Miami Herald: Crist wants special session on Fla. commuter rail

Nov 5, 2009

The Miami Herald published this article on November 5, 2009

Associated Press Writer

TALLAHASSEE, Fla. — Gov. Charlie Crist is seeking a special legislative session next month in hopes that lawmakers will approve a commuter rail system in central Florida.

Crist has the authority to call a special session, but wants agreement from legislative leaders before doing so. It would likely be scheduled the week of Dec. 7 when legislators are at the Capitol for committee meetings.

“It’s important to be able to do it sooner than later,” Crist said Thursday.

Senate President Jeff Atwater, R-North Palm Beach, also wants to get a bill out to boost Florida’s chances of attracting federal dollars to build a high-speed rail system.

“When he was in (Washington) D.C. the feds indicated they would be making their high-speed rail decision this winter and one of the things they said they were looking at was the state showing a commitment to rail transit,” said Jaryn Emhoff, spokeswoman for Atwater. “As far as Florida, they specifically cited SunRail and Tri-Rail.”

Florida lawmakers have sparred over the project the past couple of sessions and House Speaker Larry Cretul, R-Ocala, is still cautious about getting a plan palatable to his members.

“To justify a special session, the speaker would need to see specifics of the Senate’s proposal and he would need the specific, clear assurance that the Senate has the votes to approve the proposal,” said Jill Chamberlin, spokeswoman for the speaker. “The House has twice supported and voted for SunRail.”

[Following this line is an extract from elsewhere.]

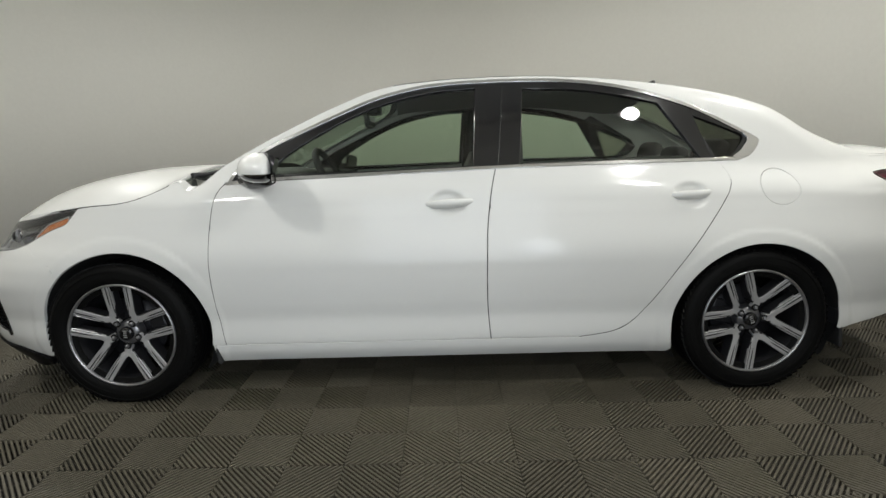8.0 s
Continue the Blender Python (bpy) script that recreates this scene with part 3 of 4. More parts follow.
for mir in (False, True):
    fd = panel("front_door", side_map, front_door_line, PAINT, car, gap=SEAM, mirror=mir, step=.011)
    rd = panel("rear_door", side_map, rear_door_line, PAINT, car, gap=SEAM, mirror=mir, step=.011)
    panel("front_fender", side_map, fender_line, PAINT, car, gap=SEAM * .4, mirror=mir, step=.016)
    us = panel("body_side", side_map, uniside_line, PAINT, car, mirror=mir, step=.016, holes=[circle(-1.437, .892, .0845, rz=.0765)])
    panel("fuel_flap", side_map, circle(-1.437, .892, .0785, rz=.0705), PAINT, us, mirror=mir, step=.02)
    # window surrounds
    panel("window_trim", side_map, DAYLIGHT, CHROME, car, holes=[inset(DAYLIGHT, .011)], lift=.002, step=.02, mirror=mir, label="bright chrome strip round the side windows", edge=.002)
    panel("quarter_trim", side_map, [(-1.285, 1.006), (-1.340, 1.023), (-1.378, 1.057), (-1.390, 1.088), (-1.364, 1.108), (-1.322, 1.131), (-1.330, 1.112), (-1.346, 1.098), (-1.340, 1.080), (-1.308, 1.042), (-1.272, 1.020)], CHROME, car, lift=.0035, step=.02, mirror=mir, edge=.002)
    inner = inset(DAYLIGHT, .009)
    split, back = [(-.300, 1.40), (-.257, .95)], [(-1.040, 1.40), (-1.205, .95)]
    a, b = split
    c, d = back
    front_cell = clip_poly(inner, a, b, -1)
    rest = clip_poly(inner, a, b, 1)
    rear_cell = clip_poly(rest, c, d, -1)
    quarter_cell = clip_poly(rest, c, d, 1)
    for owner, cell, pane, mat in ((fd, front_cell, PANE_FRONT, GLASS), (rd, rear_cell, GLASS_REAR_DOOR, GLASS), (us, quarter_cell, GLASS_QUARTER, GLASS_REAR)):
        panel("window_frame", side_map, cell, BLACK_GLOSS, owner, holes=[pane], lift=-.003, step=.025, mirror=mir, gap=.002, label="black window frame", depth=.02)
        g = panel("window_glass", side_map, inset(pane, -.006), mat, owner, lift=-.010, step=.05, depth=0, mirror=mir, label="green-tinted side window glass")
        g.visible_shadow = False

# -- nose --
runs = np.concatenate([np.arange(0, .50, .04), [.511]])
nose_top, hood_front = end_line(runs, 1)
HOOD_SEAM = [(0, .791), (.120, .788), (.200, .785), (.280, .784), (.360, .783), (.440, .777), (.506, .762)]
HEADLIGHT_TOP = curve((.506, .762), (.566, .784), (.632, .796), (.705, .808), (.749, .818), (.811, .840))
HEADLIGHT_NOSE = [(.475, .744)] + HEADLIGHT_LOW
GRILLE = [(0, .722), (.065, .724), (.170, .733), (.301, .727), (.393, .713)] + curve((.393, .713), (.440, .682), (.466, .655), (.474, .640), (.462, .625), (.400, .609), (.304, .595), (.149, .578))[1:] + [(.108, .580), (.082, .566), (0, .566)]
INTAKE = [(0, .487), (.233, .489), (.443, .485), (.505, .481), (.529, .465), (.592, .399), (.643, .320), (.684, .253)]
LIP = [(.684, .253), (.756, .240), (.899, .234), (1.032, .206)]
FOG = curve((.565, .508), (.588, .532), (.640, .547), (.750, .556), (.841, .561), (.867, .545), (.890, .440), (.902, .316), (.892, .295), (.877, .290, 0), (.874, .310, 0), (.810, .326),
            (.796, .341), (.736, .420, 0), (.625, .428), (.620, .437), (.681, .479, 0), (.665, .494), (.603, .491), closed=True)
arch_front = [(cap_s(x, z, 1), z) for x, z in arch(FRONT_ARCH, 45, -20)]
bumper_half = (HOOD_SEAM + HEADLIGHT_NOSE + [(cap_s(x, z, 1), z) for x, z in BUMPER_SEAM[1:-1]] + arch_front
               + [(1.085, .205)] + LIP[::-1] + INTAKE[::-1][1:])
fb = panel("front_bumper", nose_map, twin(bumper_half), PAINT, car, holes=[twin(GRILLE), FOG, flip(FOG)[::-1]], gap=.0018, step=.016)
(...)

The commuter project is seen as vital to Florida’s chances of securing federal money for a high-speed system linking Orlando and Tampa and eventually extending to Miami.

“If SunRail can occur, if we can complete that project, we have a great opportunity for the bullet train and the additional jobs that that can provide,” Crist said.

The federal government is making $8 billion available for high-speed systems across the nation. A key criteria, though, is that such systems have links to local transportation networks.

A contract has already been signed between the state and CSX Transportation Inc. to have more than 60 miles of rail in Orlando go from carrying freight to carrying people. That freight, however, still needs to be moved and as part of the deal CSX would redirect traffic to neighboring Polk County.

But Sen. Paula Dockery, who is seeking the Republican nomination for governor, has opposed legislation that would have long, noisy, slow-running freight trains traveling through her Lakeland hometown.